No response at all. First, check your tracking system. Is the phone number working? Is the landing page live? If tracking is fine, the problem is likely the offer or the placement. The offer may not be compelling enough—try a stronger incentive like a freebie or a dollar-off amount. The placement may be wrong—readers in that section may not be your target. Next time, negotiate a different section or a different day of the week. Also, verify that the ad actually ran—get a tear sheet from the publication. Sometimes ads are misprinted or run on the wrong date.

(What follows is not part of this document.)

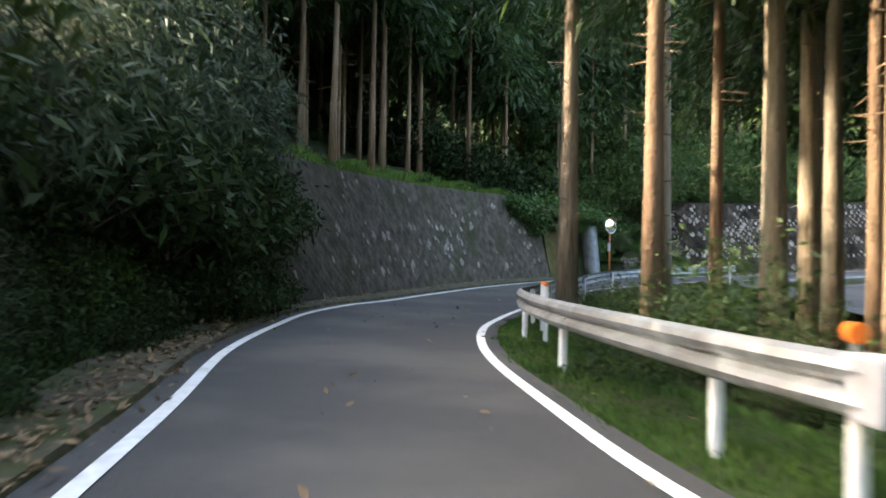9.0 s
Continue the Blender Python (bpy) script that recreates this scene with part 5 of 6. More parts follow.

Low response but some calls. This suggests the ad is reaching the right people but the offer isn't urgent enough, or the call to action is weak. Add a deadline to the offer and make the phone number or URL more prominent. Also, check the design—is the headline buried? Is the font too small? A common mistake is cramming too much information. Simplify: one headline, one offer, one image.

High response but low conversion. If people call or visit but don't buy, the issue is likely on your end—your sales process, your pricing, or your staff's ability to close. The ad is working; the rest of the funnel isn't. Train your team to ask how the caller heard about you and to mention the ad offer specifically. If you're a retailer, ensure the advertised product is in stock and prominently displayed. If you're a service business, make it easy to book an appointment immediately.

When to Pull the Plug

If after four insertions with consistent tracking you see a negative ROI (cost per acquisition higher than your profit margin), it's time to stop. But before you abandon print, test one more variable: change the offer or the section. If that still fails, then reallocate the budget to digital channels. The key is to have a predefined threshold: 'If cost per lead exceeds $X after 4 weeks, we stop.' Without that rule, you risk throwing good money after bad. Also, consider seasonal factors—newspaper readership drops during summer and holidays. Time your campaigns accordingly.

Newspaper advertising in 2025 is a craft, not a gamble. It requires clear offers, targeted placement, rigorous tracking, and a willingness to iterate. The businesses that succeed are the ones that treat print with the same discipline they apply to digital. Start with a small test, measure everything, and scale what works. That's the path to unbeatable ROI.